Every day along the 600-mile front line of Russia’s 25-month wider war on Ukraine, Russian infantry attack Ukrainian positions, often on foot. Every day, potentially hundreds of Russians die in the process.
Russia’s cataclysmic casualties in Ukraine – perhaps more than 400,000 killed and wounded since February 2022 – have compelled Russian engineers to redouble their efforts to develop remote-controlled systems that might replace flesh-and-blood soldiers on some of the most dangerous missions.
That’s right: ground drones. Or what armies call “unmanned ground vehicles,” UGVs.
While both sides in Russia’s war on Ukraine have deployed simple, radio-controlled wheeled and tracked vehicles for non-combat missions – hauling supplies, laying mines and transporting casualties – it wasn’t until late March that an armed UGV, a Russian model, fired shots in anger in a major ground assault.
That first robotic attack ended in disaster for the experimental UGVs, however. They fell victim to the most dangerous weapons on the Ukraine battlefield: other drones. Unmanned aerial vehicles.
And that’s the main problem UGVs must contend with as they evolve from experiments into weapons of war. UAVs are way ahead. “Anything that moves on the battlefield is seen and hit with a drone,” said Samuel Bendett, an analyst with CNA, a think-tank in Virginia.

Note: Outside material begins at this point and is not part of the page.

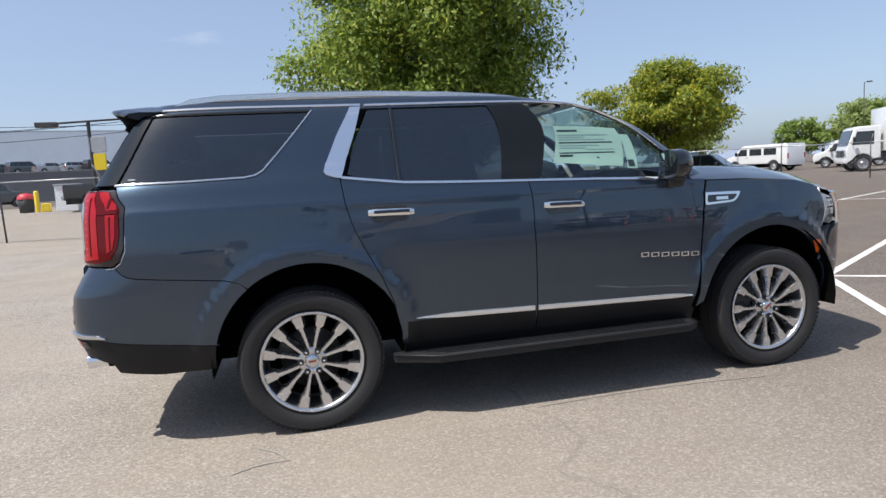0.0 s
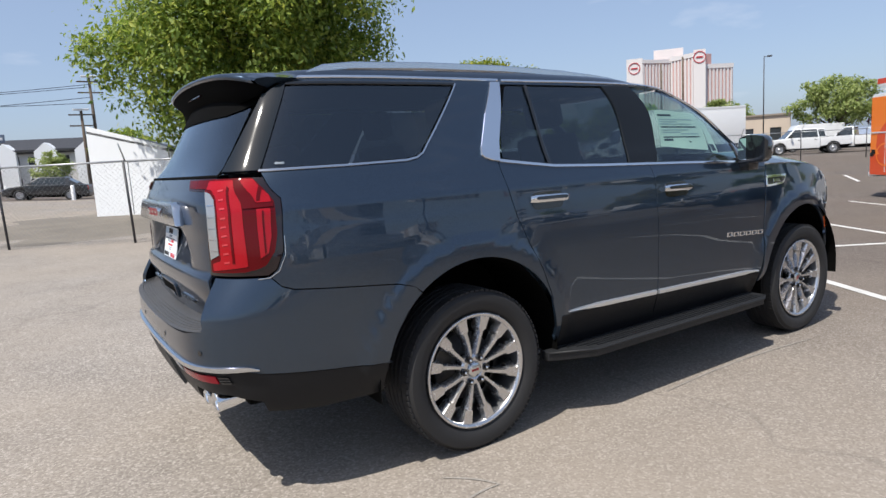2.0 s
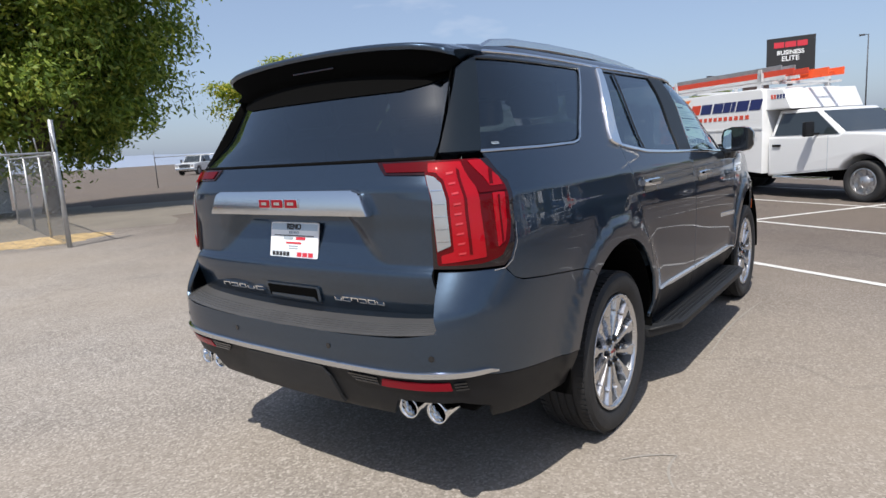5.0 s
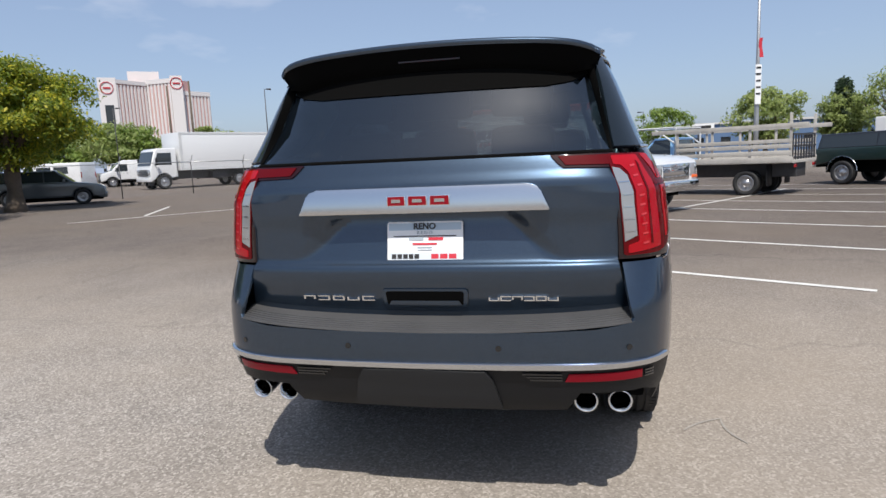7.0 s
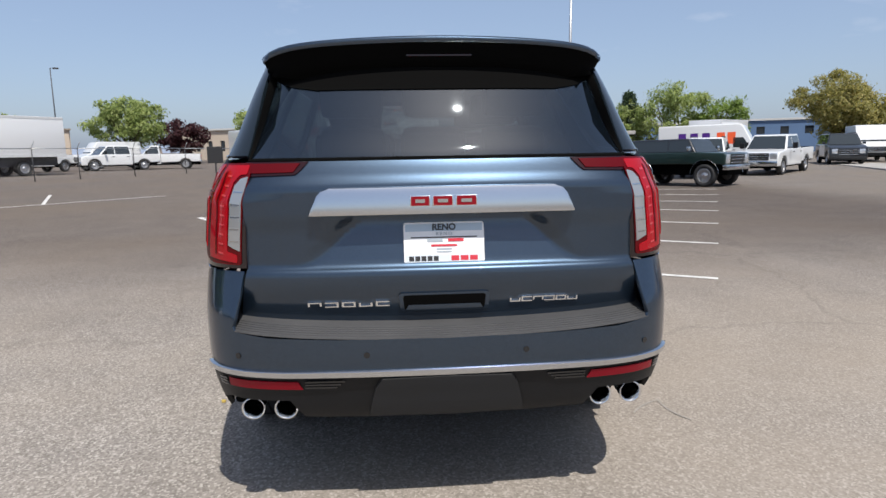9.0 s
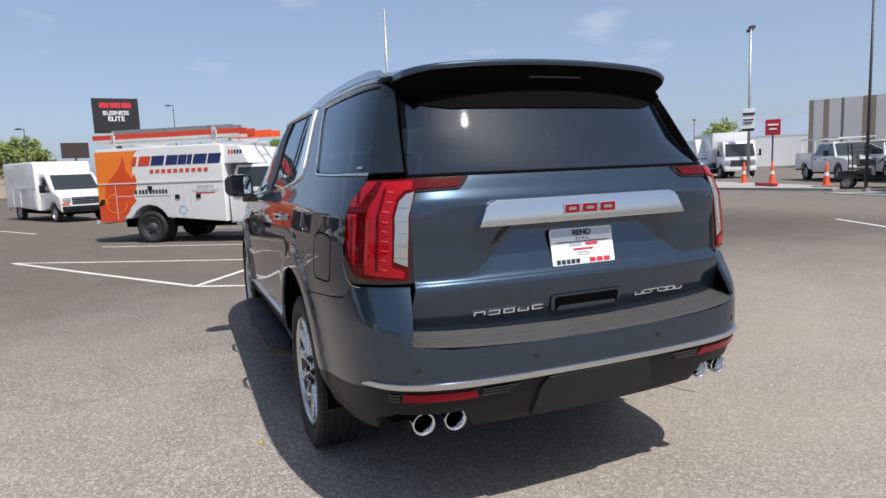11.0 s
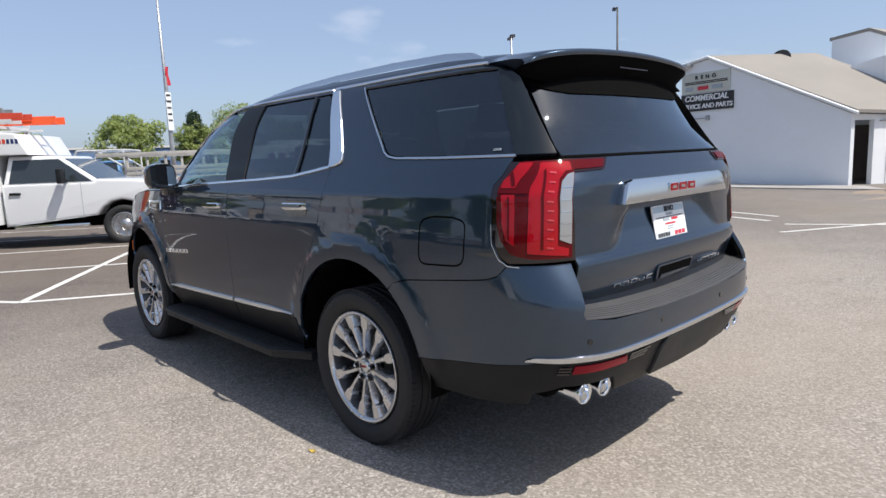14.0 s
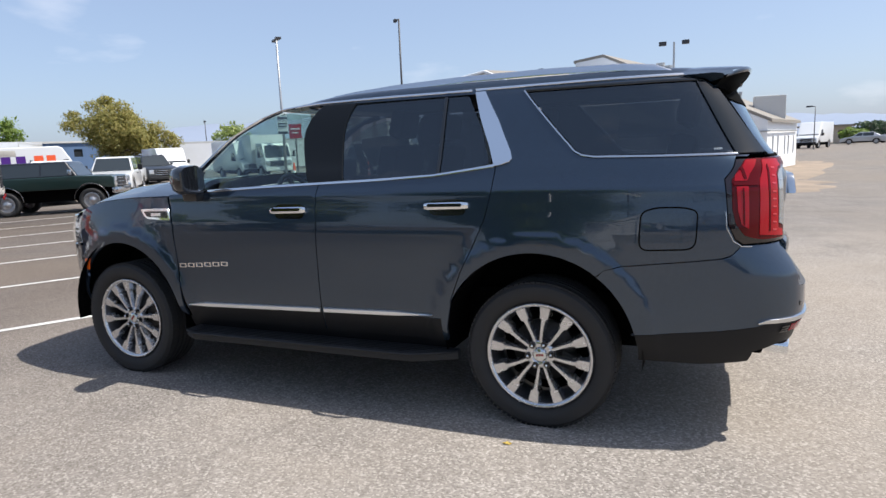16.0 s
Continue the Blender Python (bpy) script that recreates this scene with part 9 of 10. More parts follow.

So while UGVs like those that rolled into battle last month might replace a few human soldiers on a few missions in the army that has been first to deploy them – the Russian army – these ground robots aren’t likely to last very long.
And that raises the question of cost-effectiveness. In the Russian army, life is cheap. But robots are expensive. Perhaps too expensive when UAVs might hunt them down and destroy them in their first hour in combat.
We don’t know much about the approximately five-foot-long, tracked UGVs that the Russian army deployed around the ruins of the eastern city of Avdiivka last month. Similar in appearance to bomb-disposal robots and armed with automatic grenade-launchers, the UGVs seem to be directly steered via radio by a human operator.
“As part of the combat mission, a group of assault drones took part in supporting the assault operations, ensuring the suppression of enemy positions,” Russian propagandist Boris Rozhin wrote.
Rozhin claimed the UGVs fired hundreds of grenades at Ukrainian positions. The trial by combat proved the robots warrant “further development.” “In the future,” Rozhin wrote, “such platforms will take their place on the battlefield.”
What Rozhin didn’t mention is that, during the March assault, aerial drones belonging to the Ukrainian army’s elite 47th Mechanized Brigade spotted the UGVs and struck them, first immobilizing then destroying at least two of the robots out of the five or six the Russians seem to have built.
The Russian UGVs aren’t alone in succumbing to Ukraine’s UAVs, of course. A network of Ukrainian workshops churns out 100,000 explosive first-person-view drones a month, and Ukrainian brigades have used them to destroy thousands of Russian vehicles and kill thousands – or even tens of thousands – of Russian troops.
But a newly-mobilized Russian soldier earns just $1,700 a month and, incredibly, is still an abundant resource. Even after burying hundreds of thousands of soldiers since widening its war on Ukraine, the Kremlin still manages to recruit or draft 30,000 fresh soldiers every month – enough to make good its front-line losses.
If Russia’s UGVs are anything like, say, the Talon – the United States’ classic UGV – they might cost more than $100,000 each. And that might make them too expensive to replace a cheaper resource: a human being.
The answer, for military robot developers and especially Russian developers, might be to look to the skies – and do for UGVs what developers did a year ago for UAVs. Make them smaller and cheaper.
At the outset of Russia’s wider war on Ukraine, both sides mostly flew large, multi-ton, multi-million-dollar UAVs – and lost them by the dozen to ground-based air-defenses. A year later, both sides had mostly shifted their money and effort to FPV drones that might weigh a couple of pounds and cost $500.
Simple and cheap, these FPV drones are now everywhere all the time over the front line in Ukraine. They function as surveillance drones, scanning with inexpensive cameras, until their operators spot a target. Then the drones become killers – hurtling into their targets with an explosive payload, and detonating with the force of a rocket-propelled grenade.
If UGVs can become as small, cheap and lethal as FPV UAVs, they might have a place on the battlefield.
“It’s likely that other UGV types fielded in the coming months are not going to be large, sophisticated and expensive UGV designs,” Bendett said.
In that sense, those Russian ground robots that fought their type’s first-ever major battle last month may have proved a concept that’s already obsolete. The robots that come after them might be smaller and cheaper.
Small enough and cheap enough, perhaps, to actually replace human soldiers on a large scale.